Request:
Transcribe the records exactly. Pictures do not belong in the transcription.

Dataset excerpts:
# # # # #

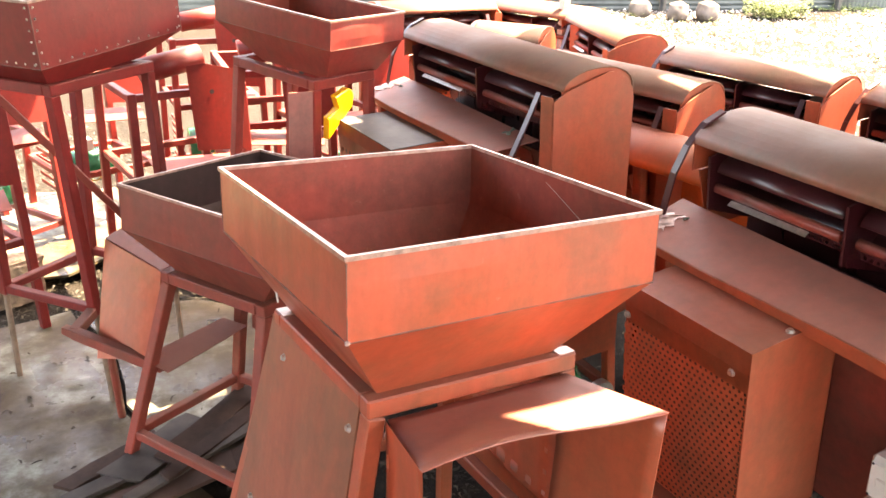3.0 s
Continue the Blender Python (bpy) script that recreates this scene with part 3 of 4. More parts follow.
thresher("thresher", thresher_pose(1.285, 0.17, 0, -6), "red grain thresher with perforated fan housing and green motor", near=True)
thresher("thresher", thresher_pose(1.235, 1.57, 0, -3), "dusty red thresher with dark-topped box beside the hoppers", 1.2, near=False, box_u=-0.40, box_top=DARK_TOP)
thresher("thresher", thresher_pose(2.10, 0.02, 2, -5), "red thresher standing second in the row", near=False)
thresher("thresher", thresher_pose(1.79, 1.62, 11, -3, -0.135), "red thresher in the middle row behind the dusty hoods", 0.9, near=False, motor=False, cover=True)
thresher("thresher", thresher_pose(2.32, 1.46, 9, -3, -0.125), "red thresher in the far row with a dusty pink hood", 0.9, near=False, motor=False)
thresher("thresher", thresher_pose(2.52, 0.68, 4, -3, -0.14), "red thresher in the far row beside the yard", 0.9, near=False, motor=False)
thresher("thresher", thresher_pose(2.57, 2.59, -21, -3, -0.14), "sunlit red thresher at the edge of the shed", 1.1, near=False, motor=False)
thresher("thresher", thresher_pose(2.62, 3.25, 15, -3, -0.14), "sunlit orange thresher at the edge of the shed", 0.9, near=False, motor=False)
thresher("thresher", thresher_pose(2.02, 3.45, 88, 0, -0.14), "sunlit red thresher behind the hoppers", 0.9, near=False, motor=False)
thresher("thresher", thresher_pose(1.97, 2.60, 36, -3, -0.14), "small sunlit thresher with an orange hood end", 0.45, motor=False, fan_box=False, near=False)


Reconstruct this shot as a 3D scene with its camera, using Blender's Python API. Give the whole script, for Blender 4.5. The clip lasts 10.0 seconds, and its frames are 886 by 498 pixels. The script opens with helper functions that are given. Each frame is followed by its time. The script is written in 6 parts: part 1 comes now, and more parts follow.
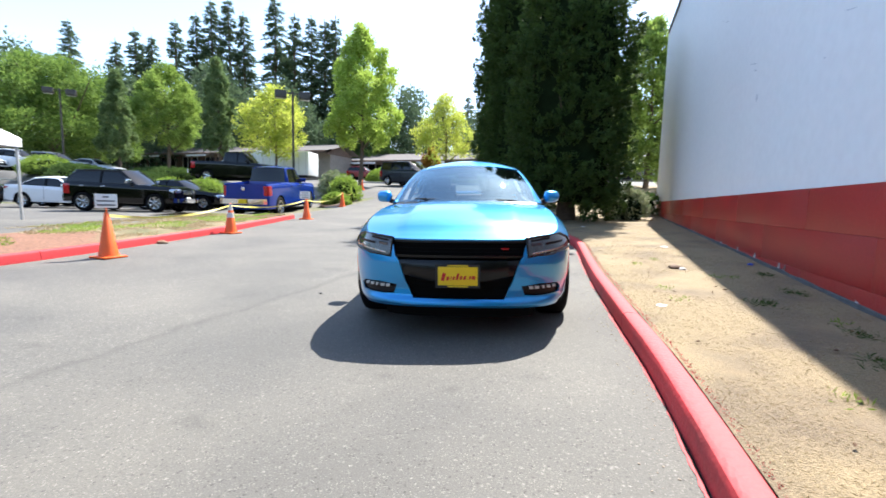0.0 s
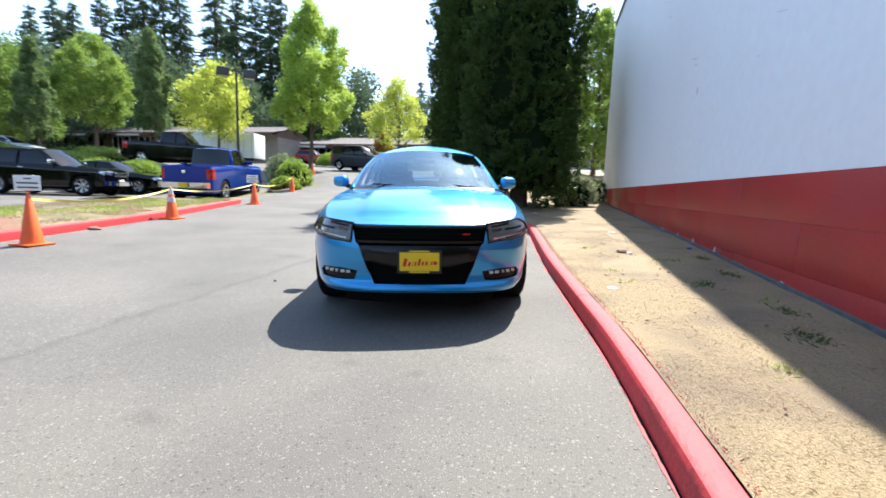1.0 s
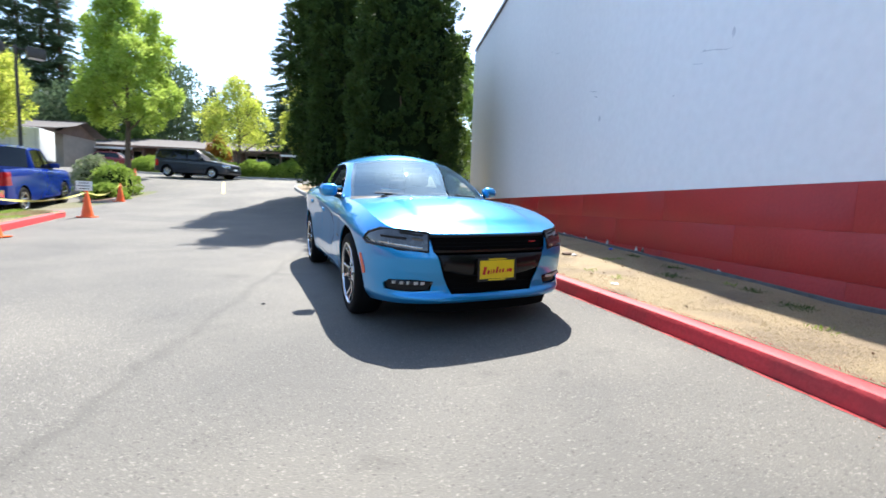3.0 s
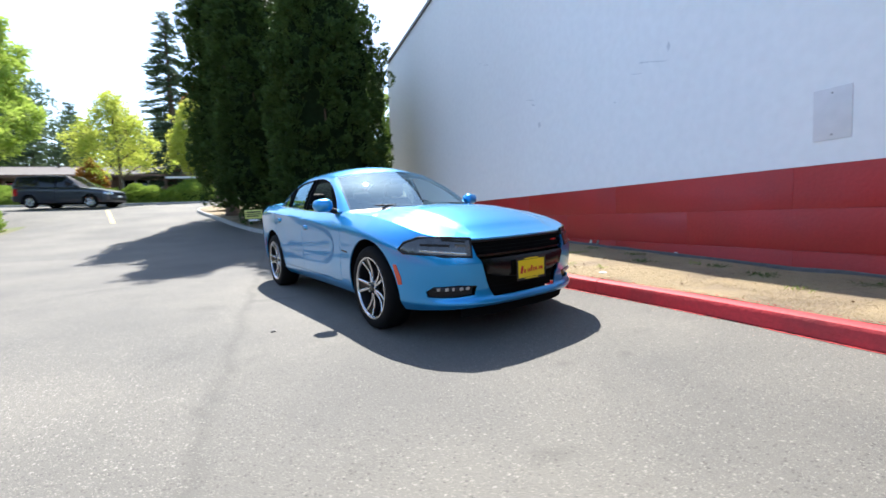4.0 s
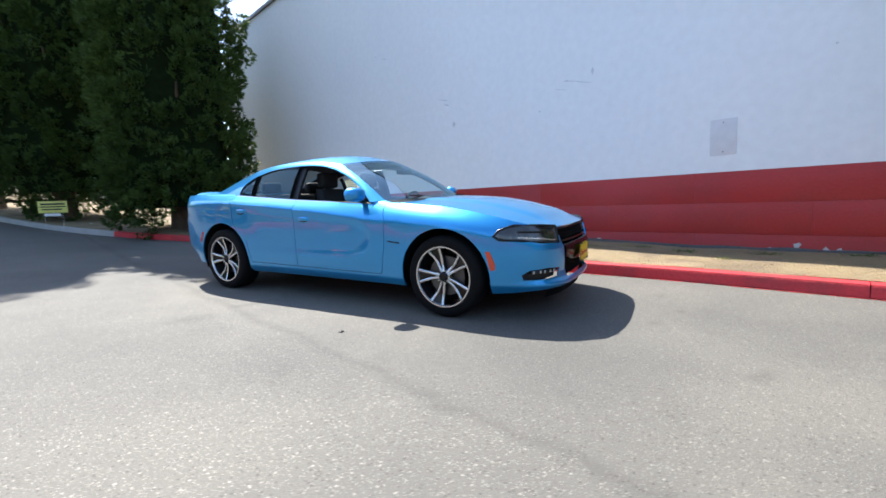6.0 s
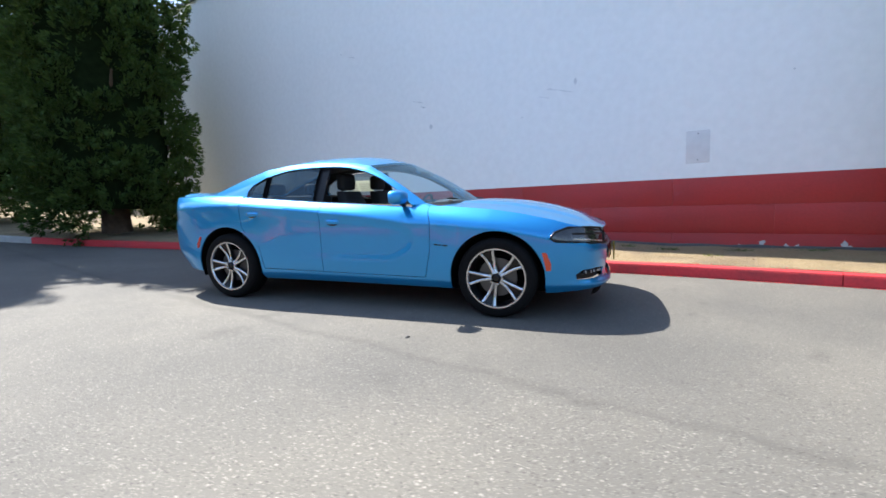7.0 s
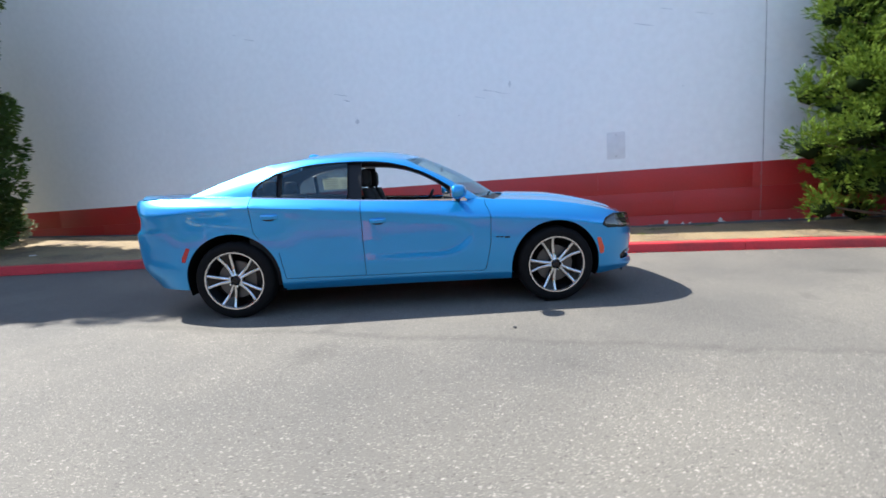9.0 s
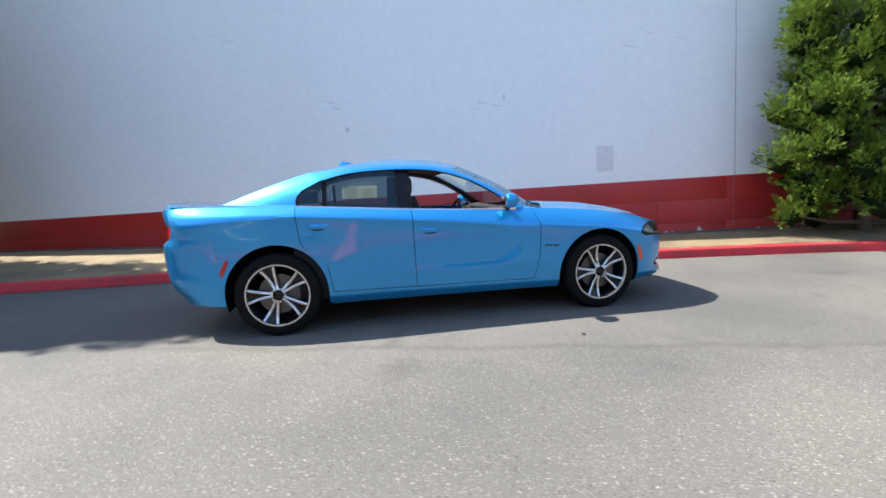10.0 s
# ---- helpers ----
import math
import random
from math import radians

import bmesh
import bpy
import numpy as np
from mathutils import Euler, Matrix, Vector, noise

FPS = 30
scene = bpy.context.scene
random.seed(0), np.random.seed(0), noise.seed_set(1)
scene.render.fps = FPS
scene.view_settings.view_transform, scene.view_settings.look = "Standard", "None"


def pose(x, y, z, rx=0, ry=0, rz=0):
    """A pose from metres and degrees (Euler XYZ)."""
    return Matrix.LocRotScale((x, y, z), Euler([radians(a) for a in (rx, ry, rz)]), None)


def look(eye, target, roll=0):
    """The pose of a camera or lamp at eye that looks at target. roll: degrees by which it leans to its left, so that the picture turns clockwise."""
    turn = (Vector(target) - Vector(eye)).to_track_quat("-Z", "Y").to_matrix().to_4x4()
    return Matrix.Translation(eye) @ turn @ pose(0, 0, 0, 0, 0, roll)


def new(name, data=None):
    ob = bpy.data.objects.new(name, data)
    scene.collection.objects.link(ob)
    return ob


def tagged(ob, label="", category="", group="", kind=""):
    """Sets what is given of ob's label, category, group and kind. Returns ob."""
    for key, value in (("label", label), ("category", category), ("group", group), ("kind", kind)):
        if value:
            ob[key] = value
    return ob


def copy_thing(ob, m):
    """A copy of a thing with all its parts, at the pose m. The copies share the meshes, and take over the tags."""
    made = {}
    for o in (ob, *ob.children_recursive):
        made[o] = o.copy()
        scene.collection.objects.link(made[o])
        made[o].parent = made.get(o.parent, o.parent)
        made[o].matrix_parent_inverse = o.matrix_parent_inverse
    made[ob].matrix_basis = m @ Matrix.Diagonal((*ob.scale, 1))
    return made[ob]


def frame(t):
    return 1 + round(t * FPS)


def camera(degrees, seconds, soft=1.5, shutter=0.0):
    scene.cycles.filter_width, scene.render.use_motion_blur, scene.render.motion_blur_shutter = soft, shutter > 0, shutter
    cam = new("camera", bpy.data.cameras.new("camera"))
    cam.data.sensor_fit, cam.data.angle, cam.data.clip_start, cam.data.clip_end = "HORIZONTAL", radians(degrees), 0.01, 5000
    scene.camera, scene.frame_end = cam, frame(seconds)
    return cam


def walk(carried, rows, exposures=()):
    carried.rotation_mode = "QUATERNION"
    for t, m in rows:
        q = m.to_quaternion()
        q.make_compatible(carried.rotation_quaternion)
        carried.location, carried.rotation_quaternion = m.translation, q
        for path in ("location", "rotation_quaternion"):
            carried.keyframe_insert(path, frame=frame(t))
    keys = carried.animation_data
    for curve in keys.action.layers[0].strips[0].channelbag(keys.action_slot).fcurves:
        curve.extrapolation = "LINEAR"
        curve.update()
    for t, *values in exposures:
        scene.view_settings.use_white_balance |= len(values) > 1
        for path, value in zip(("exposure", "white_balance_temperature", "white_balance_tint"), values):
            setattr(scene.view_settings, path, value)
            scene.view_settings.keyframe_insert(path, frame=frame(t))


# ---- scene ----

# # # # #

Solution to this problem:
3.0 s
Continue the Blender Python (bpy) script that recreates this scene with part 3 of 4. More parts follow.
thresher("thresher", thresher_pose(1.285, 0.17, 0, -6), "red grain thresher with perforated fan housing and green motor", near=True)
thresher("thresher", thresher_pose(1.235, 1.57, 0, -3), "dusty red thresher with dark-topped box beside the hoppers", 1.2, near=False, box_u=-0.40, box_top=DARK_TOP)
thresher("thresher", thresher_pose(2.10, 0.02, 2, -5), "red thresher standing second in the row", near=False)
thresher("thresher", thresher_pose(1.79, 1.62, 11, -3, -0.135), "red thresher in the middle row behind the dusty hoods", 0.9, near=False, motor=False, cover=True)
thresher("thresher", thresher_pose(2.32, 1.46, 9, -3, -0.125), "red thresher in the far row with a dusty pink hood", 0.9, near=False, motor=False)
thresher("thresher", thresher_pose(2.52, 0.68, 4, -3, -0.14), "red thresher in the far row beside the yard", 0.9, near=False, motor=False)
thresher("thresher", thresher_pose(2.57, 2.59, -21, -3, -0.14), "sunlit red thresher at the edge of the shed", 1.1, near=False, motor=False)
thresher("thresher", thresher_pose(2.62, 3.25, 15, -3, -0.14), "sunlit orange thresher at the edge of the shed", 0.9, near=False, motor=False)
thresher("thresher", thresher_pose(2.02, 3.45, 88, 0, -0.14), "sunlit red thresher behind the hoppers", 0.9, near=False, motor=False)
thresher("thresher", thresher_pose(1.97, 2.60, 36, -3, -0.14), "small sunlit thresher with an orange hood end", 0.45, motor=False, fan_box=False, near=False)


Reconstruct this shot as a 3D scene with its camera, using Blender's Python API. Give the whole script, for Blender 4.5. The clip lasts 10.0 seconds, and its frames are 886 by 498 pixels. The script opens with helper functions that are given. Each frame is followed by its time. The script is written in 6 parts: part 1 comes now, and more parts follow.
0.0 s
1.0 s
3.0 s
4.0 s
6.0 s
7.0 s
9.0 s
10.0 s
# ---- helpers ----
import math
import random
from math import radians

import bmesh
import bpy
import numpy as np
from mathutils import Euler, Matrix, Vector, noise

FPS = 30
scene = bpy.context.scene
random.seed(0), np.random.seed(0), noise.seed_set(1)
scene.render.fps = FPS
scene.view_settings.view_transform, scene.view_settings.look = "Standard", "None"


def pose(x, y, z, rx=0, ry=0, rz=0):
    """A pose from metres and degrees (Euler XYZ)."""
    return Matrix.LocRotScale((x, y, z), Euler([radians(a) for a in (rx, ry, rz)]), None)


def look(eye, target, roll=0):
    """The pose of a camera or lamp at eye that looks at target. roll: degrees by which it leans to its left, so that the picture turns clockwise."""
    turn = (Vector(target) - Vector(eye)).to_track_quat("-Z", "Y").to_matrix().to_4x4()
    return Matrix.Translation(eye) @ turn @ pose(0, 0, 0, 0, 0, roll)


def new(name, data=None):
    ob = bpy.data.objects.new(name, data)
    scene.collection.objects.link(ob)
    return ob


def tagged(ob, label="", category="", group="", kind=""):
    """Sets what is given of ob's label, category, group and kind. Returns ob."""
    for key, value in (("label", label), ("category", category), ("group", group), ("kind", kind)):
        if value:
            ob[key] = value
    return ob


def copy_thing(ob, m):
    """A copy of a thing with all its parts, at the pose m. The copies share the meshes, and take over the tags."""
    made = {}
    for o in (ob, *ob.children_recursive):
        made[o] = o.copy()
        scene.collection.objects.link(made[o])
        made[o].parent = made.get(o.parent, o.parent)
        made[o].matrix_parent_inverse = o.matrix_parent_inverse
    made[ob].matrix_basis = m @ Matrix.Diagonal((*ob.scale, 1))
    return made[ob]


def frame(t):
    return 1 + round(t * FPS)


def camera(degrees, seconds, soft=1.5, shutter=0.0):
    scene.cycles.filter_width, scene.render.use_motion_blur, scene.render.motion_blur_shutter = soft, shutter > 0, shutter
    cam = new("camera", bpy.data.cameras.new("camera"))
    cam.data.sensor_fit, cam.data.angle, cam.data.clip_start, cam.data.clip_end = "HORIZONTAL", radians(degrees), 0.01, 5000
    scene.camera, scene.frame_end = cam, frame(seconds)
    return cam


def walk(carried, rows, exposures=()):
    carried.rotation_mode = "QUATERNION"
    for t, m in rows:
        q = m.to_quaternion()
        q.make_compatible(carried.rotation_quaternion)
        carried.location, carried.rotation_quaternion = m.translation, q
        for path in ("location", "rotation_quaternion"):
            carried.keyframe_insert(path, frame=frame(t))
    keys = carried.animation_data
    for curve in keys.action.layers[0].strips[0].channelbag(keys.action_slot).fcurves:
        curve.extrapolation = "LINEAR"
        curve.update()
    for t, *values in exposures:
        scene.view_settings.use_white_balance |= len(values) > 1
        for path, value in zip(("exposure", "white_balance_temperature", "white_balance_tint"), values):
            setattr(scene.view_settings, path, value)
            scene.view_settings.keyframe_insert(path, frame=frame(t))


# ---- scene ----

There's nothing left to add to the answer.